Austin Interim Police Chief Brian Manley told reporters that investigators believe the use of a tripwire in the fourth bomb shows a higher level of sophistication than already been demonstrated. He said it also indicates a shift in the “serial bomber’s” strategy of targeting specific people to a more random style.
The randomness expanded when a package exploded at a FedEx processing facility in Schertz, Texas. A woman suffered ringing in her ears after the package exploded on an automated conveyor belt near her work location. Police tracked down a second package at a FedEx Ground facility in East Austin. Police later determined that package was an unexploded device.
The packages appeared to have been shipped from a FedEx store in Sunset Valley, Texas, near the location of the fourth bombing.
U.S. House Homeland Security Committee Chairman Mike McCaul (R-TX) told the Statesman that federal investigators obtained videos that “could possibly” show a suspect connected to the Schertz bombing.
McCaul told reporters that he hoped the bomber’s biggest mistake “was going through FedEx.”

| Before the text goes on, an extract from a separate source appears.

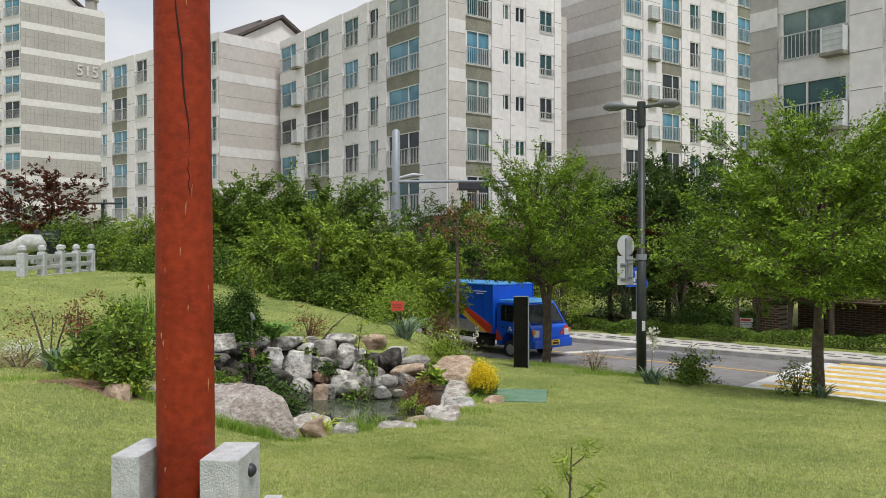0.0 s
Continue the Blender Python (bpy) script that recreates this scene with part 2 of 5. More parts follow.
M_YUCCA = leaf_mat("yucca_leaf", (0.09, 0.15, 0.09), (0.22, 0.30, 0.20), 0.5, 0.15)
M_PINE = leaf_mat("pine_needle", (0.02, 0.05, 0.018), (0.06, 0.11, 0.04), 0.6, 0.15)
M_WHITEFL = leaf_mat("white_petal", (0.6, 0.6, 0.5), (0.85, 0.85, 0.75), 0.6, 0.3)
M_DRY = leaf_mat("dry_stalk", (0.20, 0.15, 0.09), (0.38, 0.30, 0.18), 0.8, 0.1)
STONE = {
    "grey": rock_mat("grey_rock", (0.27, 0.255, 0.23), (0.52, 0.50, 0.455), (0.075, 0.064, 0.05)),
    "pale": rock_mat("pale_rock", (0.34, 0.325, 0.30), (0.60, 0.58, 0.53), (0.12, 0.105, 0.085)),
    # dark: colour lowered to carry the deep shadow of the pond's left hollow
    "dark": rock_mat("shade_dark_rock", (0.035, 0.031, 0.027), (0.13, 0.12, 0.105), (0.016, 0.014, 0.012)),
    "tan": rock_mat("tan_rock", (0.36, 0.25, 0.17), (0.50, 0.39, 0.29), (0.22, 0.14, 0.09)),
    "brown": rock_mat("brown_rock", (0.25, 0.155, 0.10), (0.40, 0.28, 0.195), (0.13, 0.08, 0.05)),
    "streak": rock_mat("streaked_rock", (0.30, 0.275, 0.245), (0.49, 0.47, 0.43), (0.17, 0.11, 0.065), 2.2),
    "rose": rock_mat("rosy_rock", (0.43, 0.365, 0.33), (0.55, 0.485, 0.44), (0.27, 0.21, 0.18), 2.6),
}


def brick_mat(name, a, b, mortar):
    m = bpy.data.materials.new(name)
    m.use_nodes = True
    n, l = m.node_tree.nodes, m.node_tree.links
    p, tc, t, uvm = n["Principled BSDF"], n.new("ShaderNodeTexCoord"), n.new("ShaderNodeTexBrick"), n.new("ShaderNodeMapping")
    uvm.inputs["Rotation"].default_value = (radians(90), 0, 0)
    l.new(tc.outputs["Object"], uvm.inputs[0])
    l.new(uvm.outputs[0], t.inputs["Vector"])
    t.inputs["Color1"].default_value, t.inputs["Color2"].default_value, t.inputs["Mortar"].default_value = (*a, 1), (*b, 1), (*mortar, 1)
    t.inputs["Scale"].default_value, t.inputs["Brick Width"].default_value, t.inputs["Row Height"].default_value = 1.0, 0.30, 0.10
    t.inputs["Mortar Size"].default_value = 0.014
    l.new(t.outputs["Color"], p.inputs["Base Color"])
    bp = n.new("ShaderNodeBump")
    bp.inputs["Strength"].default_value, bp.inputs["Distance"].default_value = 0.6, -0.02
    l.new(t.outputs["Fac"], bp.inputs["Height"])
    l.new(bp.outputs[0], p.inputs["Normal"])
    p.inputs["Roughness"].default_value = 0.9
    return m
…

Less than 24 hours later, law enforcement officials tracked down Conditt through a variety of techniques and identified the young man from Pflugerville as the suspect. Using cell phone technology, police tracked Conditt to a motel parking lot in neighboring Round Rock. A few hours later, Conditt killed himself by exploding a device inside his car.
This is what we do not know about Mark Conditt. Police are continuing to investigate the young man’s background and his Pflugerville home to search for clues as to why Conditt would suddenly launch a bombing attack that would kill two people, injur six others, and eventually take his own life.